Microtokens, Cheap Compute & A Quieter, Faster Functory
The problem
Functory’s pricing model was starting to hit a wall.
As cheaper compute tiers came online, the old “whole token” billing made everything feel either too coarse or too hacky.
Charging 0.005 tokens per second is fine on paper, but in reality it meant rounding, confusion, and a feeling that the meter didn’t quite match what the machine was doing.
At the same time, the new design was beautiful but not entirely honest: the footer carried heavy, continuous animations that looked nice in short demos but made the experience feel sluggish over longer sessions — especially on less powerful machines.
The product wanted to feel sharp and lightweight. The foundations weren’t fully there yet.
What shipped
Two small but meaningful shifts:
1. Microtokens for precise, cheap compute
- Added support for microtokens so billing no longer has to pretend everything costs a whole token.
- Functory can now bill very low-cost tiers with sub-second precision while still keeping a clean internal accounting model.
- This unlocks a future where “small, fast functions” on modest hardware feel natural — and still properly tracked.
2. A lighter, calmer interface
- Tracked down a performance issue to a heavily animated footer that was always running, even when it wasn’t adding much value.
- Simplified the animations and reduced the workload on the browser, especially on long pages.
- The result: less noise, less hidden cost for the user’s CPU, and a UI that feels more respectful of attention and hardware.
None of this radically changes the screenshots. But it changes how the product feels.
Why it matters
Microtokens are not a marketing feature. They’re a quiet statement:
“We’re taking precision seriously, even when the numbers are small.”
If Functory wants to host a world of small, composable utilities — scripts, tools, agents — it needs a billing layer that doesn’t flinch when something costs fractions of a cent.
Microtokens make it possible to ship cheap, honest compute without hand-waving.
The UI work follows the same spirit.
Nice animations are easy. A fast, quiet UI that stays fast after 100 runs, 50 tabs, or an old laptop… that’s harder.
Fixing the footer is a small step toward a product that chooses clarity and speed over visual ego.
How we built it
- Extended the billing logic to support micro-level units while keeping the mental model of “tokens” for humans.

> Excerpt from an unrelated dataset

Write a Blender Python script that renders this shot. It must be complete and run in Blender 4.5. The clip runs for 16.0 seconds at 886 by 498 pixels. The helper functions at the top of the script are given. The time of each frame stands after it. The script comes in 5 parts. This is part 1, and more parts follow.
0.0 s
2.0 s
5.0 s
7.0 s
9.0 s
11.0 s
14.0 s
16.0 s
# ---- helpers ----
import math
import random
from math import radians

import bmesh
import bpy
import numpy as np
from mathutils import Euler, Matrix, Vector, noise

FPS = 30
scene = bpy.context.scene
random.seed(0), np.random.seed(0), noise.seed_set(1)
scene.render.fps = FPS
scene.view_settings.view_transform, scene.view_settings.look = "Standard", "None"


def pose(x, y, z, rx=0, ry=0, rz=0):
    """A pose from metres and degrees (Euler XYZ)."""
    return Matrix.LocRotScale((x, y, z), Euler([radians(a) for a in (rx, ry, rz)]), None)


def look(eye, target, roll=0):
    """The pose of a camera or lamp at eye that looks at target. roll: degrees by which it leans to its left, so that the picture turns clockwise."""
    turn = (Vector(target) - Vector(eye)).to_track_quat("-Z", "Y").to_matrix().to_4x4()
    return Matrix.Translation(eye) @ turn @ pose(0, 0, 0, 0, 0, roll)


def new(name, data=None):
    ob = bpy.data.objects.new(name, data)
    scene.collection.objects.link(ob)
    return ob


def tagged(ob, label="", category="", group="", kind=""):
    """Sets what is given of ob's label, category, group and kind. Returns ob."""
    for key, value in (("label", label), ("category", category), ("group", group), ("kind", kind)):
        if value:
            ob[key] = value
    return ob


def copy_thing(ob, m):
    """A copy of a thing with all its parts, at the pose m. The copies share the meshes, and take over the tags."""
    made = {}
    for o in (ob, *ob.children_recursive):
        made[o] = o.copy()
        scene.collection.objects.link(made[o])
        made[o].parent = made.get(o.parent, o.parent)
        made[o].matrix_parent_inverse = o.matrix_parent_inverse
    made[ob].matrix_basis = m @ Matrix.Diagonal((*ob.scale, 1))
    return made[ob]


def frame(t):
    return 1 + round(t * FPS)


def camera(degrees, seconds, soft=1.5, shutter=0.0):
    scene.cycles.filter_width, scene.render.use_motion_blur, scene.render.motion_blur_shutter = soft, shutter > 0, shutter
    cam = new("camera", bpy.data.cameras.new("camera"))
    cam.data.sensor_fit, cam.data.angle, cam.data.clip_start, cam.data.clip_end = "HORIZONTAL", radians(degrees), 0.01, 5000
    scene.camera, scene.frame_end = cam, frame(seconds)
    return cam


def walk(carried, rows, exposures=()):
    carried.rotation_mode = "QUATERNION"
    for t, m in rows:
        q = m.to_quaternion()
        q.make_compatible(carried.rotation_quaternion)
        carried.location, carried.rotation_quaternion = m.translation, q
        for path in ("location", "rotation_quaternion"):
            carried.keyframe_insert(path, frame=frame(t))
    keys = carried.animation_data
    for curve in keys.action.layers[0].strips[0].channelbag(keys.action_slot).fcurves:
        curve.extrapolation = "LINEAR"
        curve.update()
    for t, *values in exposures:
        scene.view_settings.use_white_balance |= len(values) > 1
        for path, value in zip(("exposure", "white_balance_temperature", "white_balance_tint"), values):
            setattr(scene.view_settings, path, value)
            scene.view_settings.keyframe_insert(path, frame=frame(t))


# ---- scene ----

- Ensured existing data can be interpreted consistently, so old runs and new runs still make sense side by side.
- Verified that pricing for new cheap tiers flows correctly from model config → compute tiers → tokens → microtokens → invoices.
On the performance side:
- Profiled the new layout until the culprit became obvious: a footer that was always doing work in the background.

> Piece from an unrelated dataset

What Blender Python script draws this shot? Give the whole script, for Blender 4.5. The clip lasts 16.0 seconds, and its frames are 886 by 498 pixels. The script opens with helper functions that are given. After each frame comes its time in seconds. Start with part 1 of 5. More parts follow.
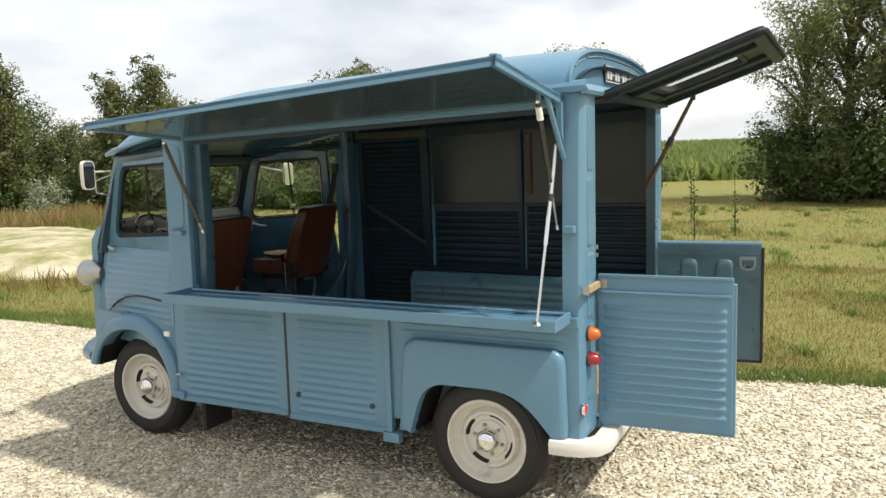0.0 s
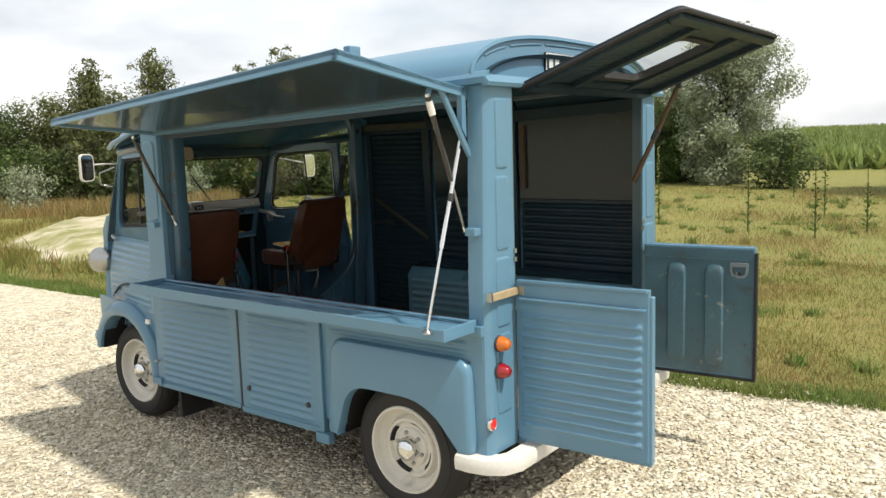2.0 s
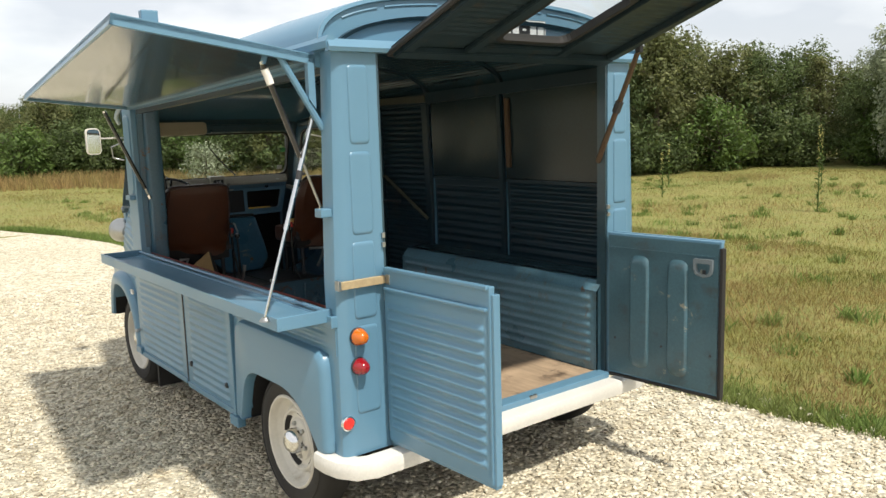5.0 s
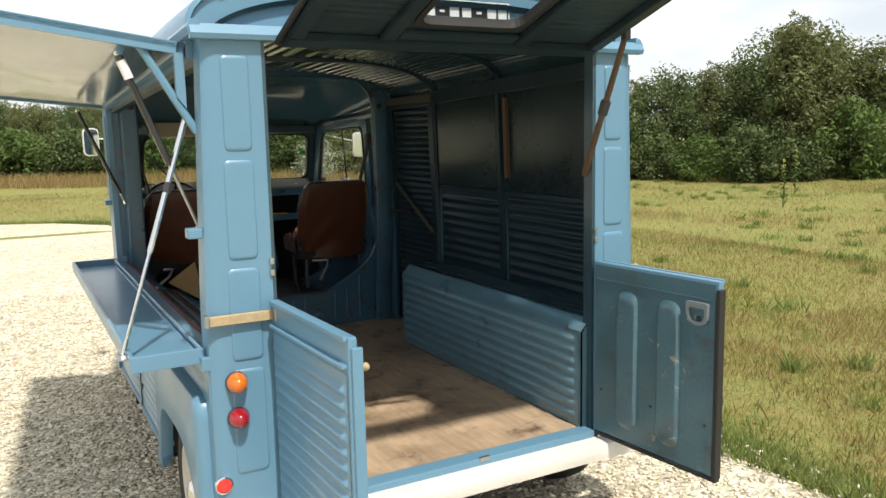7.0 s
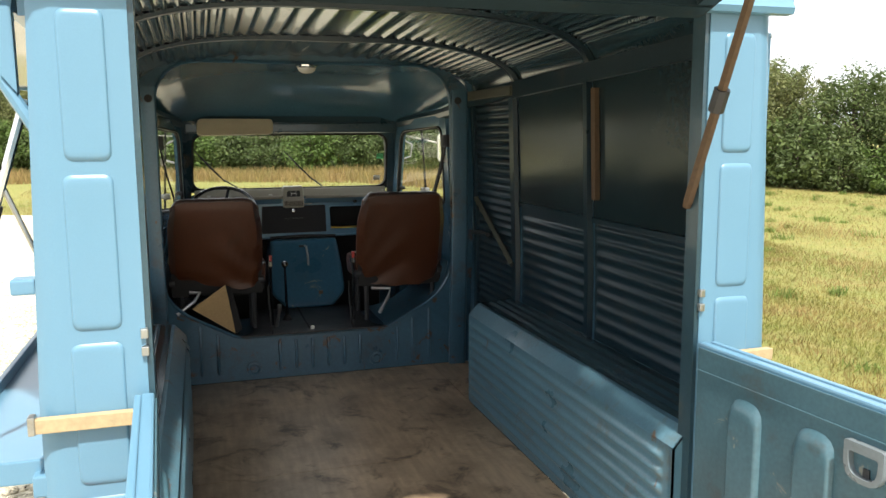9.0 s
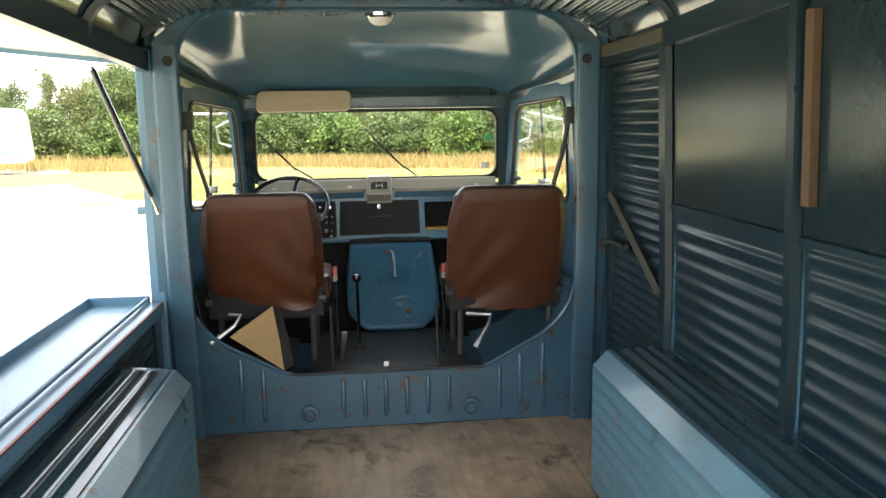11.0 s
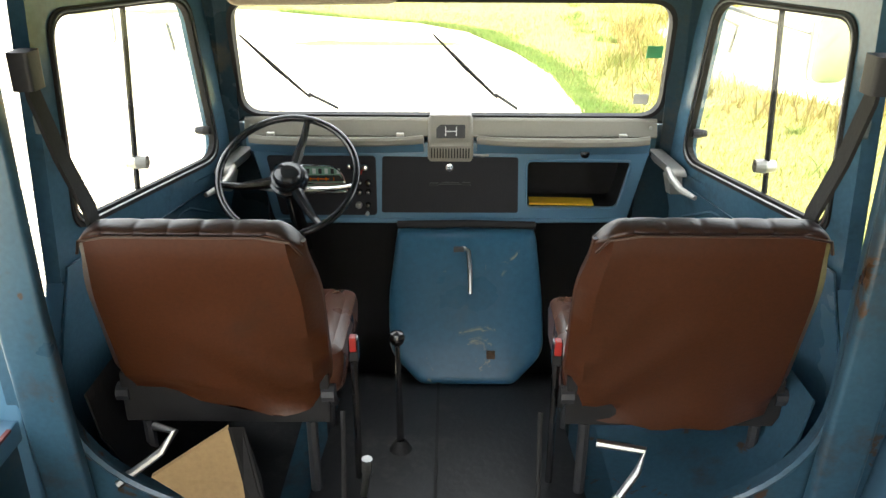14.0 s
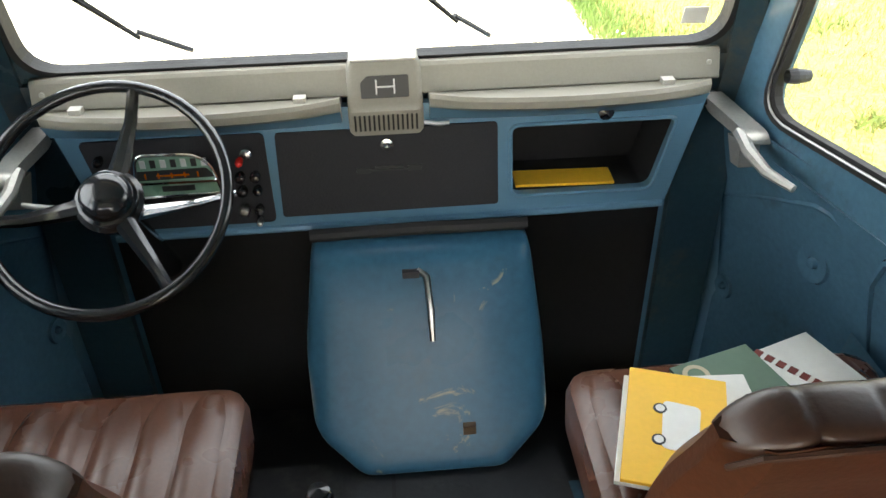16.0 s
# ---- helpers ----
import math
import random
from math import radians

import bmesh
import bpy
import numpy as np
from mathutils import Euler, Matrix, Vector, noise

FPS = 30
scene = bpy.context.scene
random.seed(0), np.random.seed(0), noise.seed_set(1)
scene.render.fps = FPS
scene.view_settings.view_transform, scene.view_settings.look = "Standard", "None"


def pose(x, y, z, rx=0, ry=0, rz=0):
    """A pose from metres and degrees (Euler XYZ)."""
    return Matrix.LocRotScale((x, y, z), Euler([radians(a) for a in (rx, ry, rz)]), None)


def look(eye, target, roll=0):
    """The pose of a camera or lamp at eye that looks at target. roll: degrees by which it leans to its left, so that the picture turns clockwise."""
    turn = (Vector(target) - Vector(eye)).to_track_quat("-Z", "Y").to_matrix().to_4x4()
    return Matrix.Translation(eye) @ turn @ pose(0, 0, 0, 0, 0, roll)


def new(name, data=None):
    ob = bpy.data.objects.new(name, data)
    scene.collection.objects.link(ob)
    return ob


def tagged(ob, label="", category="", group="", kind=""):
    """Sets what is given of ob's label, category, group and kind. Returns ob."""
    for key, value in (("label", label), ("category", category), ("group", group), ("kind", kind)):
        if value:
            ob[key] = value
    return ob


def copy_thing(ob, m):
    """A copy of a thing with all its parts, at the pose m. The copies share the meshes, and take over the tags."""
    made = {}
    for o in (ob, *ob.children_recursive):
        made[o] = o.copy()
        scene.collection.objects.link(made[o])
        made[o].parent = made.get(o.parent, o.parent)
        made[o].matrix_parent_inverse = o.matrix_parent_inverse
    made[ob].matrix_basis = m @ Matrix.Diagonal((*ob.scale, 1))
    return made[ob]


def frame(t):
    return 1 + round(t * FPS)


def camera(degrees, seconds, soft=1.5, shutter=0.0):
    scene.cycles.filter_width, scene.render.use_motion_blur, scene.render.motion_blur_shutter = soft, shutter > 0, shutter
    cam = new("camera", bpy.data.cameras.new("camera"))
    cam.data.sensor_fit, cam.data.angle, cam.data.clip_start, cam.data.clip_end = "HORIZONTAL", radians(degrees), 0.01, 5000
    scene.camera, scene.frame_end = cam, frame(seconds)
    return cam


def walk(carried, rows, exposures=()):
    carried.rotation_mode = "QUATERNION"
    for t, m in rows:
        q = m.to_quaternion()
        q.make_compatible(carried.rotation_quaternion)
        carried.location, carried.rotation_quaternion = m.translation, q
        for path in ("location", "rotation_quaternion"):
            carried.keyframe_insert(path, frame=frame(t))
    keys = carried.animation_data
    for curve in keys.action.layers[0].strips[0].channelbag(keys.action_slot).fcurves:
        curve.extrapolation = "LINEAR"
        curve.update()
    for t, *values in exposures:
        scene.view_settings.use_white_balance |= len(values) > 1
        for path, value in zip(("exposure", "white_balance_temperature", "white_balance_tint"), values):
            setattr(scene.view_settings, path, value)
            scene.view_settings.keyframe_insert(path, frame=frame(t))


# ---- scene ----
cam = camera(58.0, 16.0)
PATH = [
    (0, (-4.628, -1.107, 1.846), (-2.855, -0.215, 1.606), -1.7),
    (0.5, (-4.445, -1.310, 1.843), (-2.711, -0.345, 1.594), -1.7),
    (1, (-4.251, -1.531, 1.833), (-2.567, -0.481, 1.586), -1.4),
    (1.5, (-4.038, -1.768, 1.823), (-2.412, -0.629, 1.575), -1.6),
    (2, (-3.836, -2.012, 1.859), (-2.273, -0.792, 1.596), -1.8),
    (2.5, (-3.645, -2.157, 1.831), (-2.136, -0.869, 1.573), -1.7),
    (3, (-3.446, -2.299, 1.836), (-1.994, -0.949, 1.570), -1.7),
    (3.5, (-3.251, -2.492, 1.831), (-1.868, -1.074, 1.557), -1.9),
    (4, (-3.040, -2.664, 1.826), (-1.722, -1.187, 1.539), -1.9),
    (4.2, (-2.952, -2.691, 1.814), (-1.655, -1.197, 1.523), -1.8),
    (6.3, (-1.929, -2.894, 1.775), (-0.850, -1.236, 1.480), -1.3),
    (6.5, (-1.826, -2.837, 1.770), (-0.773, -1.163, 1.477), -1.1),
    (7, (-1.514, -2.709, 1.785), (-0.566, -0.972, 1.495), -1.2),
    (7.5, (-1.252, -2.578, 1.792), (-0.389, -0.797, 1.506), -1.1),
    (8, (-0.949, -2.423, 1.811), (-0.204, -0.588, 1.528), -1.1),
    (8.5, (-0.776, -2.143, 1.788), (-0.093, -0.283, 1.513), -0.7),
    (9, (-0.588, -1.863, 1.787), (-0.012, 0.031, 1.503), -0.3),
    (9.2, (-0.472, -1.776, 1.774), (0.041, 0.136, 1.490), -0.8),
    (11.3, (-0.067, -0.567, 1.731), (0.095, 1.400, 1.404), -0.5),
    (11.5, (-0.019, -0.454, 1.752), (0.105, 1.514, 1.416), -0.3),
    (12, (0.021, -0.151, 1.746), (0.088, 1.822, 1.428), 0.1),
    (12.5, (0.037, 0.158, 1.799), (0.055, 2.118, 1.403), 0.5),
    (13, (-0.008, 0.502, 1.939), (0.011, 2.413, 1.347), 0.4),
    (13.5, (-0.014, 0.782, 1.994), (-0.006, 2.661, 1.309), 0.6),
    (14, (0.002, 1.106, 2.030), (-0.016, 2.943, 1.238), 0.2),
    (14.5, (-0.017, 1.373, 2.010), (-0.017, 3.188, 1.169), 0.4),
    (15, (-0.044, 1.666, 2.018), (0.002, 3.448, 1.111), 0.8),
    (15.5, (-0.055, 1.884, 2.007), (0.034, 3.592, 0.970), 1.0),
    (16, (0.004, 2.093, 1.982), (0.120, 3.733, 0.842), -1.3),
]
EXPOSURES = [(0, .12), (4, .12), (6.5, .24), (7, .28), (8.0, .5), (8.5, .68), (9.2, 1.12), (11.3, 2.42), (12.5, 2.62), (13.5, 2.55), (14.5, 2.52), (15, 2.52), (16, 2.76)]
walk(cam, [(t, look(eye, target, roll)) for t, eye, target, roll in PATH], EXPOSURES)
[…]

- Reduced animation complexity and frequency, keeping a bit of personality but cutting unnecessary strain.
- Re-tested on multiple browsers and machines to make sure the change actually makes the page feel lighter, not just look different in dev tools.
What’s next
- Keep tightening the billing model as more compute tiers appear, always pushing for fairness and transparency rather than cleverness.
- Add better internal tools to inspect run costs at microtoken level, so it’s easy to see where time and money go.
- Continue hunting down small performance leaks in the UI: anything that wastes the user’s CPU or attention is worth revisiting.
Still a tiny product, still early — but these quiet updates are the kind that let Functory scale without drifting away from its promise:
simple, honest infrastructure for people who just want their code to run, and to be paid fairly when it does.